◆ **Stored data**
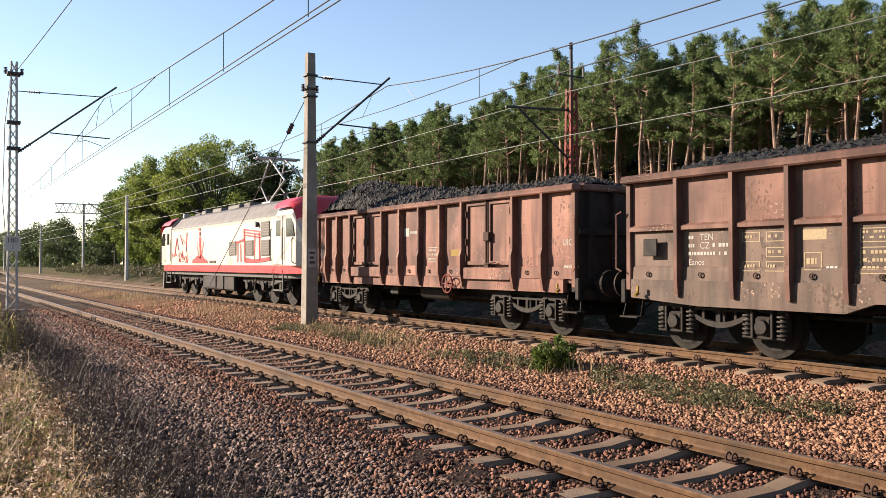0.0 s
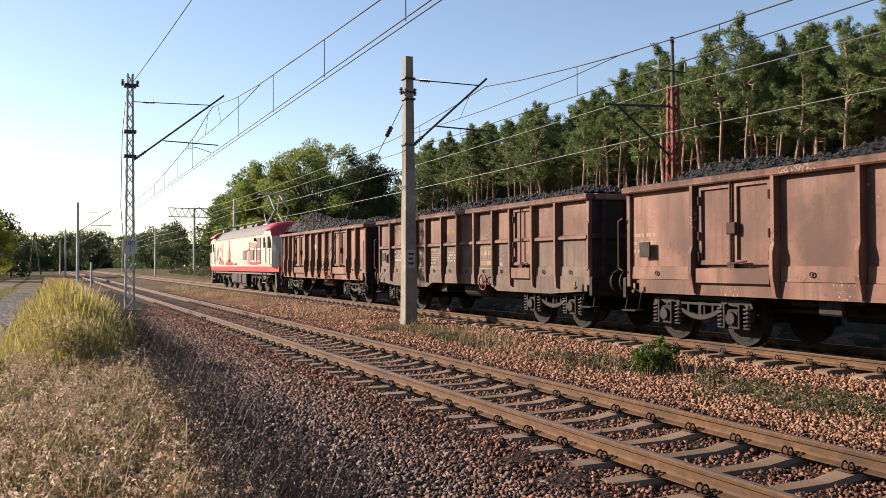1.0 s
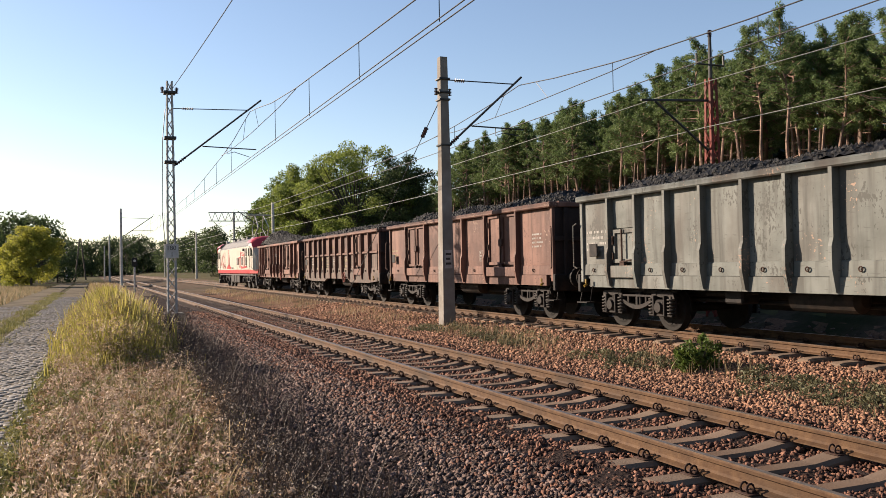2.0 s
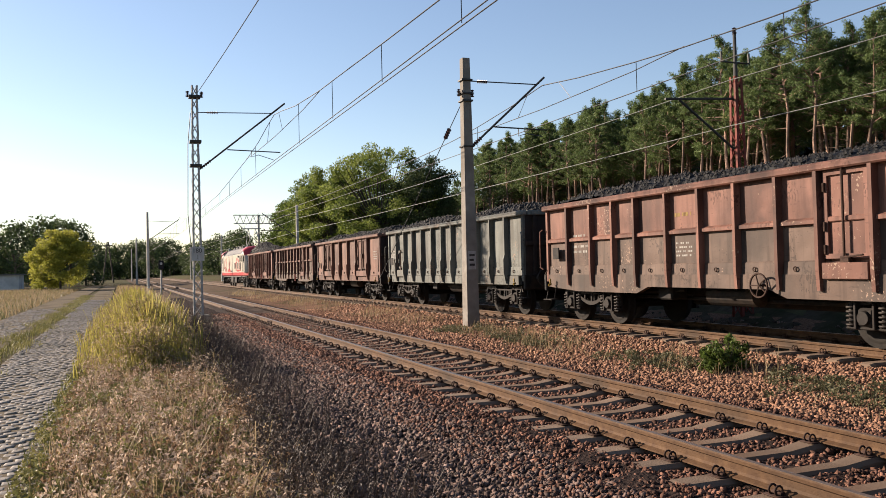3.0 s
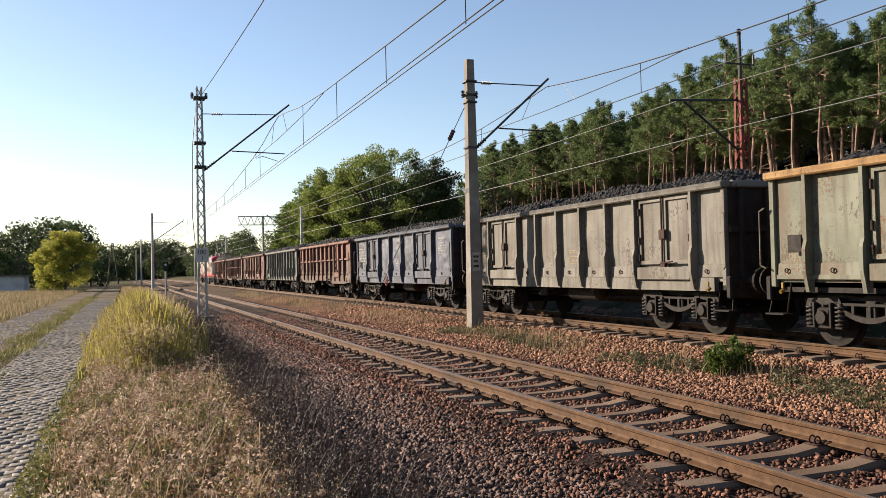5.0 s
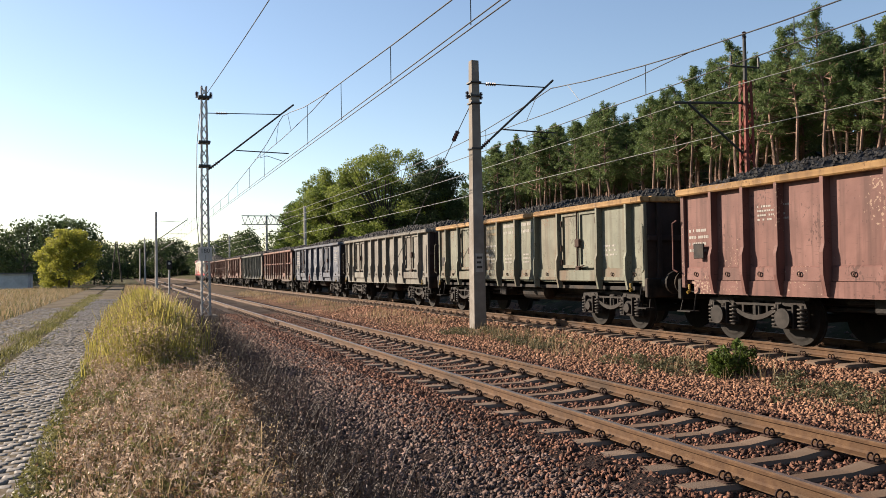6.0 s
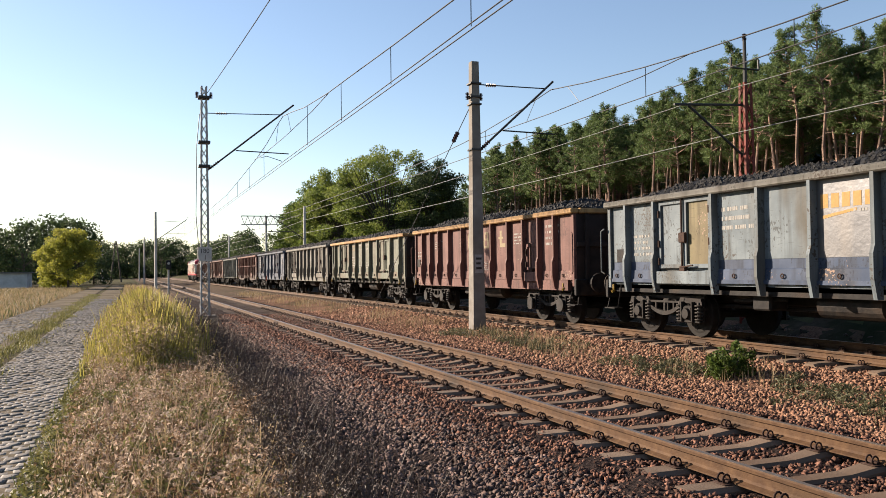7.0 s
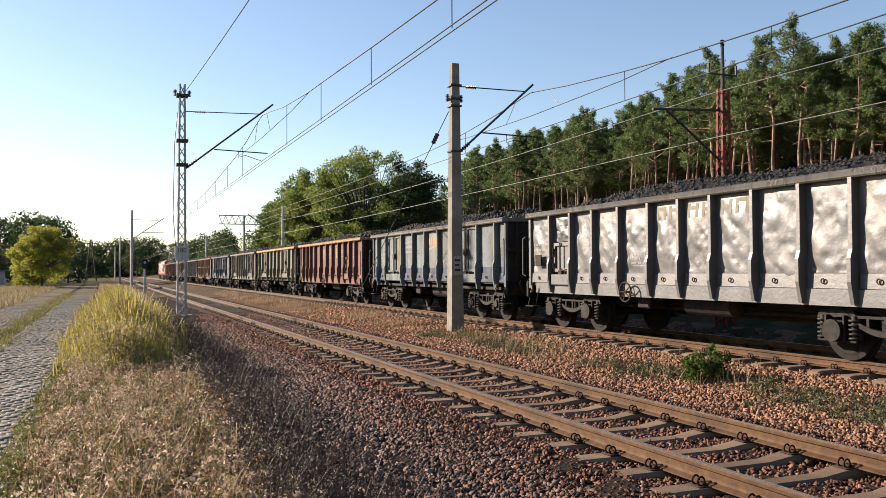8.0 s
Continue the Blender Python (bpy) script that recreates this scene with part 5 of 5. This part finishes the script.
def seed_heads(name, x, y, z, size, mat, label, seed=1):
    r = np.random.default_rng(seed)
    n = len(x)
    v, f = leaf_cloud(np.stack([x, y, z], -1), np.full(n, size), n * 5, size * 0.35, seed)
    return tagged(new(name, bulk(name, v, f, mat)), label, "weeds", kind="stuff")


def area(n, x0, x1, y0, y1, power=1.8, seed=1):
    r = np.random.default_rng(seed)
    return r.uniform(x0, x1, n), y0 + (y1 - y0) * r.random(n) ** power


r_edge = np.random.default_rng(77)


def clump(x, y, scale, seed):
    """Uneven growth: about 0.45 where it is thin, 1.5 where it is rank."""
    return np.array([0.95 + 1.1 * noise.noise((a * scale, b * scale, seed)) for a, b in zip(x, y)])


def verge(n, x0, y1, power, seed, patch=None):
    """Places on the verge, whose edge towards the ballast drifts outwards with distance."""
    x, y = area(n, x0, 2.6, 3.0, y1, power, seed)
    ragged = r_edge.normal(0, 0.1, len(x)) + 0.35 * (clump(0 * y, y, 1.1, 3) - 0.95)
    keep = x < 1.13 + 0.042 * (y - 6) + ragged
    if patch is not None:
        keep &= np.array([noise.noise((p * 1.0, q * 0.55, patch)) > 0.0 or p < -0.5 for p, q in zip(x, y)])
    return x[keep], y[keep]


def tufts(name, x, y, z0, z1, radius, per, size, mat, label, seed):
    """Small leafy or seedy tufts standing over the ground."""
    r = np.random.default_rng(seed)
    v, f = leaf_cloud(np.stack([x, y, ground_z(x) + r.uniform(z0, z1, len(x))], -1), np.full(len(x), radius), len(x) * per, size, seed, 1.2, 0.6)
    tagged(new(name, bulk(name, v, f, mat)), label, "weeds", kind="stuff")


def herbs(name, x, y, tall, wide, per, size, mat, label, seed, thin=0.7):
    """Low bushy herbs: each a small dome of leaves or flower heads on the ground."""
    r = np.random.default_rng(seed)
    n = len(x)
    k = np.repeat(np.arange(n), per)
    up = r.random(len(k)) ** 0.6
    reach = wide * r.uniform(0.6, 1.4, n)[k] * np.sqrt(np.clip(1.15 - up, 0, 1)) * np.sqrt(r.random(len(k)))
    a = r.uniform(0, 6.283, len(k))
    h = (tall * r.uniform(0.5, 1.3, n))[k]
    c = np.stack([x[k] + reach * np.cos(a), y[k] + reach * np.sin(a), ground_z(x[k]) + h * up], -1)
    v, f = leaf_cloud(c, np.full(len(c), 0.02), len(c), size, seed, 1.0, thin)
    tagged(new(name, bulk(name, v, f, mat)), label, "weeds", kind="stuff")


x, y = verge(15000, -0.65, 45, 1.9, 31)
blades("dry_grass", x, y, 0.19 * clump(x, y, 2.3, 1), grass_dry, "dry straw-coloured grass on the verge", 0.0045, 0.8, 32)
x, y = verge(10000, -0.5, 40, 1.7, 33)
blades("faded_weeds", x, y, 0.24 * clump(x, y, 2.8, 2), grass_pink, "faded pinkish weeds on the verge", 0.004, 0.7, 34)
x, y = verge(6500, -0.6, 40, 1.7, 55)
herbs("pink_herbs", x, y, 0.24 * np.clip(clump(x, y, 2.2, 2), 0.4, 1.4), 0.10, 22, 0.017, flower_pale, "low herbs with pale pinkish dry flower heads", 35)
x, y = verge(5500, -0.6, 40, 1.7, 56)
herbs("russet_herbs", x, y, 0.20 * np.clip(clump(x, y, 2.0, 6), 0.4, 1.4), 0.10, 22, 0.018, herb_russet, "low russet drying herbs on the verge", 57)
x, y = verge(8500, -0.8, 40, 1.6, 58)
herbs("green_herbs", x, y, 0.15 * np.clip(clump(x, y, 1.7, 9), 0.4, 1.4), 0.11, 24, 0.022, weed_leaves, "low leafy green herbs on the verge", 59)
x, y = verge(9000, -0.85, 40, 1.6, 36, 7)
blades("green_grass", x, y, 0.18 * clump(x, y, 3.1, 4), grass_green, "green tufts among the dry grass", 0.005, 0.8, 37)
x, y = verge(700, -0.4, 34, 1.5, 60)
blades("dry_stalks", x, y, 0.4 + 0 * x, grass_dry, "single tall dry stalks over the verge", 0.004, 0.6, 61, 1.0)
tufts("stalk_heads", x, y, 0.28, 0.46, 0.04, 10, 0.012, grass_dry, "feathery heads of the tall dry stalks", 62)
x, y = area(9000, -0.6, 1.2, -6, 3.2, 1.0, 63)
blades("dry_grass", x, y, 0.18 * clump(x, y, 2.3, 1), grass_dry, "short dry grass on the trodden verge", 0.0045, 0.8, 64)
r = np.random.default_rng(38)
x, y = r.normal(0.34, 0.42, 13000), 14.2 + 20 * r.random(13000) ** 1.1
x = np.clip(x, -0.7, 1.75)
rank = np.clip(clump(x, y, 1.3, 12), 0.55, 1.3) * np.clip((y - 13.2) / 3, 0.4, 1)
blades("tall_grass", x, y, rank * (0.9 - 0.3 * np.abs(x - 0.4) - 0.006 * (y - 16)), grass_gold, "tall golden green grass beside the mast", 0.009, 0.45, 39, 0.5)
top = rank * (0.75 - 0.3 * np.abs(x - 0.4) - 0.006 * (y - 16)) + 0.25 * r.random(len(x))
seed_heads("tall_grass_heads", x[:6000], y[:6000], ground_z(x[:6000]) + top[:6000], 0.06, grass_dry, "pale golden seed heads of the tall grass", 52)
x, y = r.uniform(-0.3, 2.3, 7000), 34 + 66 * r.random(7000)
blades("tall_grass", x, y, 0.55 + 0 * x, grass_dry, "tall dry grass along the lane", 0.016, 0.45, 40)
y = 3.5 + 30 * r.random(6500) ** 1.5
x = 1.08 + 0.042 * (y - 6) + 0.45 * np.abs(r.normal(0, 1, 6500))
patchy = clump(x, y, 1.6, 8)
x, y = x[patchy > 0.85], y[patchy > 0.85]
y_weeds = y
y = 3.6 + 26 * r.random(620) ** 1.5
herbs("dead_bushy_weeds", 1.12 + 0.042 * (y - 6) + 0.13 * r.normal(0, 1, 620), y, 0.46 + 0 * y, 0.13, 44, 0.015, weed_dark, "dark dead bushy weeds along the ballast edge", 65, 0.5)
blades("dead_weeds", x, y_weeds, 0.34 + 0 * x, weed_dark, "dark dead weeds along the ballast edge", 0.004, 0.7, 41)
tufts("dead_weed_heads", x[:3500], y_weeds[:3500], 0.2, 0.4, 0.05, 7, 0.011, weed_dark, "dark dead seed heads along the ballast edge", 42)
y = 6 + 70 * r.random(11000) ** 1.5
x = -2.55 + 0.2 * np.sin(y * 0.9) + 0.22 * r.normal(0, 1, 11000)
blades("lane_grass", x, y, 0.11 + 0 * x, weed_leaves, "short green grass between the wheel tracks", 0.008, 0.9, 43)
x, y = r.uniform(-16, -4.4, 22000), 14 + 95 * r.random(22000) ** 1.3
blades("meadow_grass", x, y, 0.30 + 0 * x, grass_dry, "dry meadow grass beside the lane", 0.012, 0.8, 44)
x, y = r.uniform(-16, -4.4, 6000), 14 + 95 * r.random(6000) ** 1.3
blades("meadow_weeds", x, y, 0.30 + 0 * x, grass_green, "greenish weeds in the dry meadow", 0.012, 0.8, 45)
x, y = np.clip(r.normal(8.5, 0.5, 5200), 7.3, 9.7), 6 + 40 * r.random(5200) ** 1.2
keep = np.array([noise.noise((a * 0.5, b * 0.35, 4)) > 0.02 for a, b in zip(x, y)])
blades("track_weeds", x[keep], y[keep], 0.13 + 0 * x[keep], grass_olive, "low greyish green weeds between the tracks", 0.006, 0.9, 46)
x, y = np.clip(r.normal(8.6, 0.5, 4200), 7.4, 9.8), 8 + 60 * r.random(4200)
keep = np.array([noise.noise((a * 0.5, b * 0.3, 9)) > 0.0 for a, b in zip(x, y)])
blades("track_grass", x[keep], y[keep], 0.26 + 0 * x[keep], grass_dry, "dry grass tufts between the tracks", 0.006, 0.7, 47)

scrub = [(tr.uniform(14.9, 18.5), tr.uniform(-6, 120)) for _ in range(1100)]
v, f = leaf_cloud([(a, b, float(ground_z(a)) + tr.uniform(0.0, 0.45)) for a, b in scrub], [tr.uniform(0.2, 0.5) for _ in scrub], 30000, 0.09, 24)
tagged(new("trackside_scrub", bulk("trackside_scrub", v, f, grass_olive)), "low olive scrub on the bank behind the train", "scrub", kind="stuff")
low = [(8.45 + 0.28 * tr.gauss(0, 1), 5.5 + 16 * tr.random()) for _ in range(420)]
low = [(a, b) for a, b in low if noise.noise((a * 0.6, b * 0.45, 3)) > -0.12]
v, f = leaf_cloud([(a, b, float(ground_z(a)) + 0.05) for a, b in low], [tr.uniform(0.06, 0.16) for _ in low], 16000, 0.022, 25, 0.6)
tagged(new("creeping_weeds", bulk("creeping_weeds", v, f, grass_olive)), "creeping grey-green weeds between the tracks", "weeds", kind="stuff")

bush = thing("pine_seedling", "small dense green bush growing in the ballast", "bush", pose(8.6, 10.35, -0.2))
s = Shape()
c, q = [], []
br = random.Random(8)
for k in range(34):
    a, u = br.uniform(0, 6.283), br.random()
    p = (0.34 * math.cos(a) * math.sqrt(u), 0.34 * math.sin(a) * math.sqrt(u), br.uniform(0.05, 0.48) * (1.1 - u * 0.5))
    s.tube((0, 0, 0), p, 0.01, 0.004, 5, False)
    c.append(p)
    q.append(br.uniform(0.07, 0.13))
part("stem", s, bark_grey, bush)
v, f = leaf_cloud(c, q, 2600, 0.034, 5)
part("needles", bulk("needles", v, f, leaf_green), leaf_green, bush)

# the low white outbuilding across the meadow
shed = thing("white_building", "low white rendered building across the meadow", "building", pose(-15.7, 125, -0.3))
part("wall", Shape().box(-7, 3.3, -3, 3, 0, 2.1), white_wall, shed)
part("roof", Shape().prism([(-7.3, 2.1), (3.6, 2.1), (3.6, 2.25), (-7.3, 2.25)], "y", -3.3, 3.3), roof_grey, shed)


# ---- what moves ----
def motions():
    """The train runs along the far track; its wheels turn."""
    for ob, number in WAGONS + LOADS:
        walk(ob, [(t, pose(FAR_MID, centre(number, t), FAR_UP)) for t in TIMES])
    walk(LOCO, [(t, pose(FAR_MID, LOCO_AT + SPEED * t, FAR_UP)) for t in TIMES])
    steps = 8 * FPS
    for w, at, r in TURNING:
        walk(w, [(8.0 * k / steps, Matrix.Translation(at) @ Matrix.Rotation(-SPEED * 8.0 * k / steps / r, 4, "X")) for k in range(steps + 1)])


motions()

◆ **Written request**
Give back, exactly as written, each line from the one that contains "Continue the Blender" through the one that contains "return x[keep], y[keep]".

◆ **Response to the exercise**
Continue the Blender Python (bpy) script that recreates this scene with part 5 of 5. This part finishes the script.
def seed_heads(name, x, y, z, size, mat, label, seed=1):
    r = np.random.default_rng(seed)
    n = len(x)
    v, f = leaf_cloud(np.stack([x, y, z], -1), np.full(n, size), n * 5, size * 0.35, seed)
    return tagged(new(name, bulk(name, v, f, mat)), label, "weeds", kind="stuff")


def area(n, x0, x1, y0, y1, power=1.8, seed=1):
    r = np.random.default_rng(seed)
    return r.uniform(x0, x1, n), y0 + (y1 - y0) * r.random(n) ** power


r_edge = np.random.default_rng(77)


def clump(x, y, scale, seed):
    """Uneven growth: about 0.45 where it is thin, 1.5 where it is rank."""
    return np.array([0.95 + 1.1 * noise.noise((a * scale, b * scale, seed)) for a, b in zip(x, y)])


def verge(n, x0, y1, power, seed, patch=None):
    """Places on the verge, whose edge towards the ballast drifts outwards with distance."""
    x, y = area(n, x0, 2.6, 3.0, y1, power, seed)
    ragged = r_edge.normal(0, 0.1, len(x)) + 0.35 * (clump(0 * y, y, 1.1, 3) - 0.95)
    keep = x < 1.13 + 0.042 * (y - 6) + ragged
    if patch is not None:
        keep &= np.array([noise.noise((p * 1.0, q * 0.55, patch)) > 0.0 or p < -0.5 for p, q in zip(x, y)])
    return x[keep], y[keep]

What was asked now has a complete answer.